Below is an example schema file shipped with this package. system.file().

person_schema <- system.file("extdata", "person-schema.json", package = "schemate")
schema_read(person_schema)
#> {
#>   "version": "1.0.0",
#>   "description": "Person-like named list schema.",
#>   "check": {
#>     "kind": "list"
#>   },
#>   "keys": {
#>     "type": "named",
#>     "must.include": ["id", "name"]
#>   },
#>   "fields": {
#>     "id": {
#>       "description": "Stable integer identifier.",
#>       "check": {
#>         "kind": "integerish",
#>         "len": 1
#>       }
#>     },
#>     "name": {
#>       "description": "Display name.",
#>       "check": {
#>         "kind": "string",
#>         "min.chars": 1
#>       }
#>     },
#>     "email": {
#>       "description": "Optional email address.",
#>       "check": {
#>         "kind": "string",
#>         "min.chars": 3,
#>         "null.ok": true
#>       }
#>     }
#>   }
#> }

Validate

good <- payload
restored |>
    schema_validate(good, mode = "test")
#> [1] FALSE

bad <- payload
bad$items[[1L]]$id <- 0L
restored |>
    schema_validate(bad, mode = "check", name = "payload")
#> [1] "payload$request$id: Must be of type 'single integerish value', not 'character'"

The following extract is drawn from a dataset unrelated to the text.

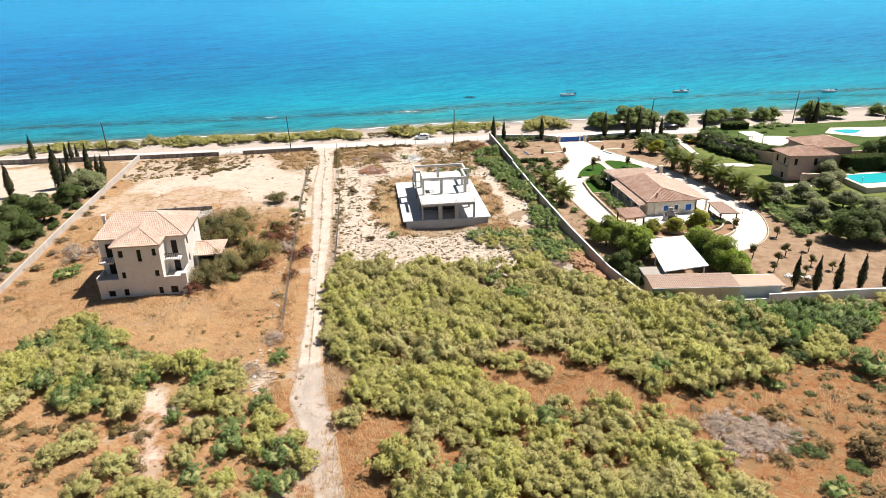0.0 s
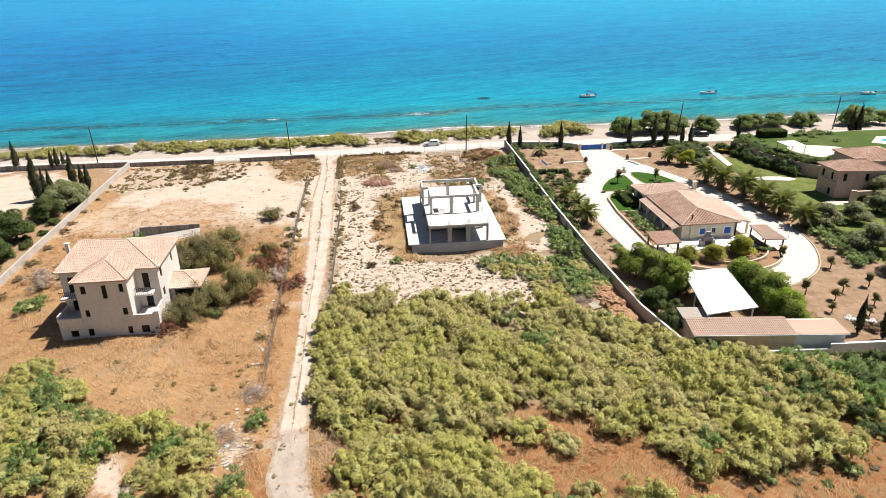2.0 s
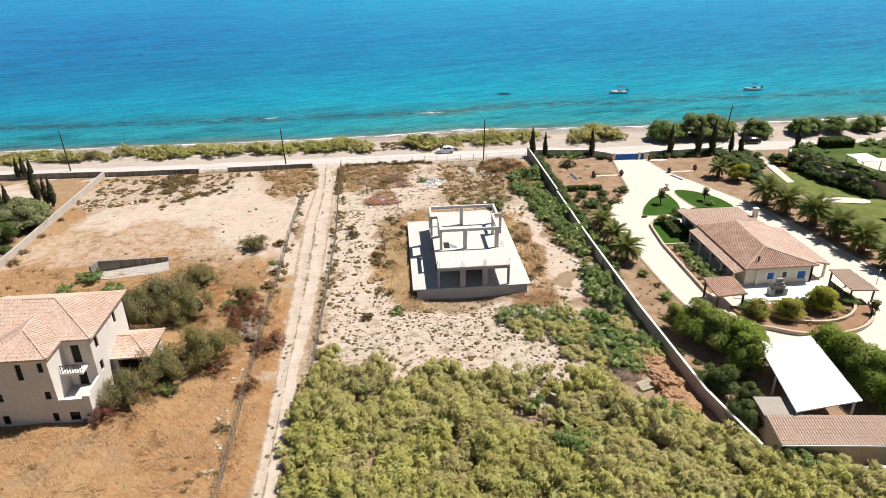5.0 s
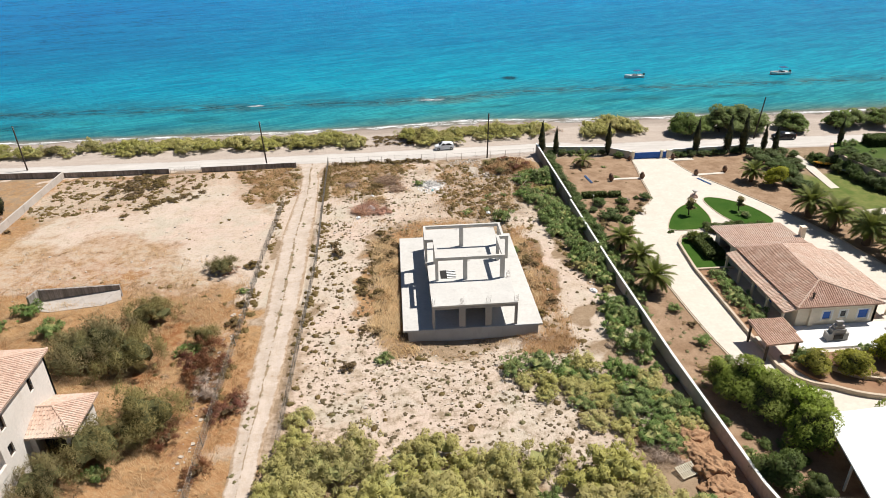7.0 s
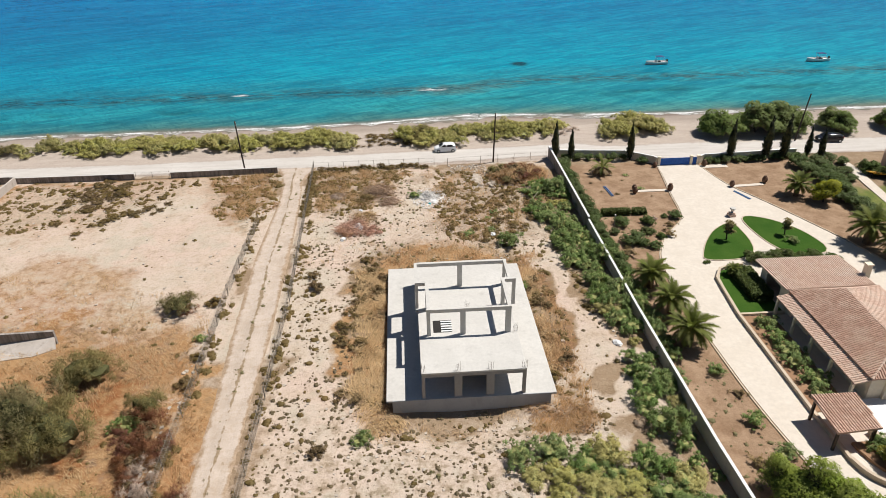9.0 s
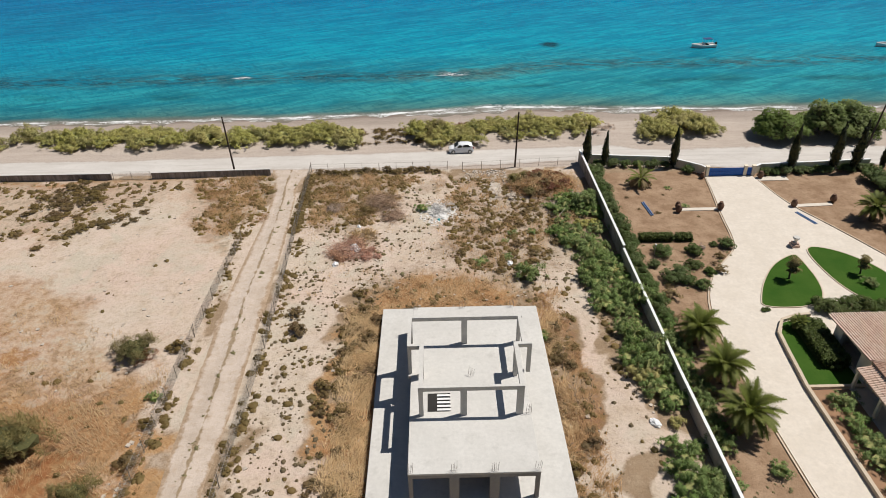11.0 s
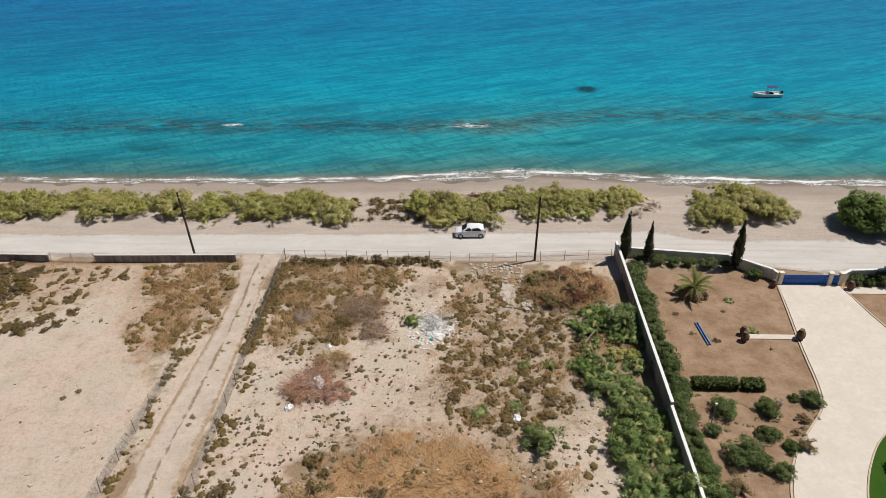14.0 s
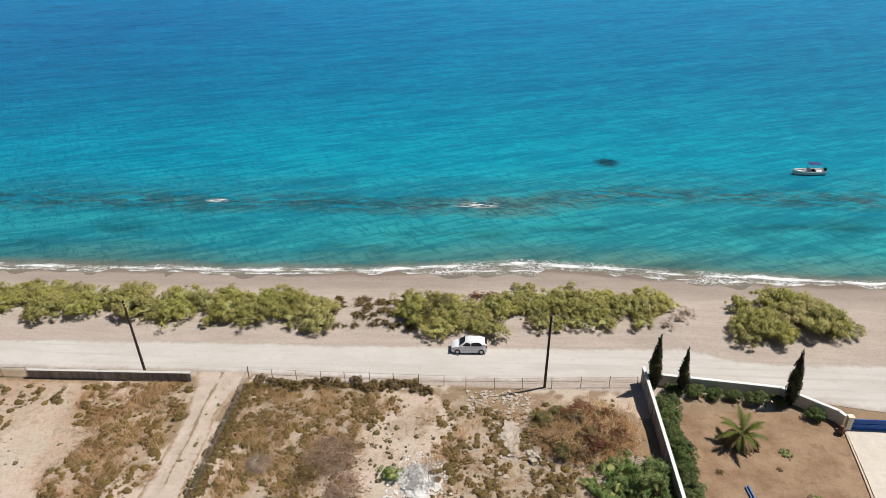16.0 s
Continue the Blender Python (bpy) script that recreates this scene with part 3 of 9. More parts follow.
gx, gy = spaced(-75, 112, 0.8, 2600), spaced(30, 190, 0.8, 1500)
X, Y = np.meshgrid(gx, gy)
Z = height(X, Y)
Z = np.where(Y > 250, -6.0, Z)
nx, ny = len(gx), len(gy)
idx = np.arange(nx * ny).reshape(ny, nx)
quads = np.stack([idx[:-1, :-1], idx[:-1, 1:], idx[1:, 1:], idx[1:, :-1]], -1).reshape(-1, 4)
ground = raw("ground", np.stack([X, Y, Z], -1).reshape(-1, 3), quads, M_GROUND, smooth=True)
tagged(ground, "dry earth with pale sand, rusty soil and straw-coloured grass", "ground", kind="structure")



def drift(x, y, seed, size):
    """Smooth random field of about -1 to 1 made of waves in random directions."""
    g = np.random.default_rng(seed)
    out = np.zeros(np.shape(x))
    for octave in range(4):
        for _ in range(5):
            a, ph = g.uniform(0, math.tau), g.uniform(0, math.tau)
            k = math.tau / (size * 0.5 ** octave) * g.uniform(0.7, 1.4)
            out = out + 0.55 ** octave * np.sin(k * (x * math.cos(a) + y * math.sin(a)) + ph)
    return out / 3.2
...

Diagnostics include a path prefix. A message starting with payload$items[[1]]$id means the root object named payload failed inside the first item at field id. Messages from leaf checks come from checkmate, while container messages are produced by schemate when fields, names, branches, or references do not match.

Data Frame Inputs

Data frames are also container objects. schemate is not a data quality reporting framework; use it when you want an input schema that can be inferred, edited, saved, and reused.

scores <- data.frame(
    id = 1:3,
    name = c("alice", "bob", "carol"),
    score = c(9.5, 8.0, 7.5)
)

score_schema <- scores |>
    schema_infer(keys = "required") |>
    schema_replace("$id", schema_check("integerish", any.missing = FALSE)) |>
    schema_replace("$score", schema_check("numeric", lower = 0, upper = 10))
score_schema
#> {
#>   "check": {
#>     "kind": "data_frame"
#>   },
#>   "keys": {
#>     "type": "named",
#>     "must.include": ["id", "name", "score"]
#>   },
#>   "fields": {
#>     "id": {
#>       "check": {
#>         "kind": "integerish",
#>         "any.missing": false
#>       }
#>     },
#>     "name": {
#>       "check": {
#>         "kind": "character"
#>       }
#>     },
#>     "score": {
#>       "check": {
#>         "kind": "numeric",
#>         "lower": 0,
#>         "upper": 10
#>       }
#>     }
#>   }
#> }

score_schema |>
    schema_validate(scores, mode = "test")
#> [1] TRUE

bad_scores <- transform(scores, score = as.character(score))
score_schema |>
    schema_validate(bad_scores, mode = "check", name = "scores")
#> [1] "scores$score: Must be of type 'numeric', not 'character'"

Validation Modes

Use validation modes according to the caller. The examples below use one small schema so the return shape is easy to compare.

mode_schema <- schema_doc(list(
    check = list(kind = "list"),
    fields = list(id = schema_check("int", lower = 1))
))
mode_good <- list(id = 1L)
mode_bad <- list(id = 0L)
mode_schema
#> {
#>   "check": {
#>     "kind": "list"
#>   },
#>   "fields": {
#>     "id": {
#>       "check": {
#>         "kind": "int",
#>         "lower": 1
#>       }
#>     }
#>   }
#> }

assert is the default for application code. It returns the input invisibly on success and throws an error on failure.

mode_schema |>
    schema_validate(mode_good)
try(mode_schema |>
    schema_validate(mode_bad, name = "payload"))
#> Error : payload$id: Element 1 is not >= 1

check returns TRUE or a diagnostic string. It is useful when you want to show or store the validation message.

mode_schema |>
    schema_validate(mode_bad, mode = "check", name = "payload")
#> [1] "payload$id: Element 1 is not >= 1"

test returns a plain boolean. It is useful for control flow.

mode_schema |>
    schema_validate(mode_good, mode = "test")
#> [1] TRUE
mode_schema |>
    schema_validate(mode_bad, mode = "test")
#> [1] FALSE

expect returns a testthat-style expectation object for package tests.

mode_schema |>
    schema_validate(mode_good, mode = "expect")
#> <expectation_success/expectation/condition>
#> As expected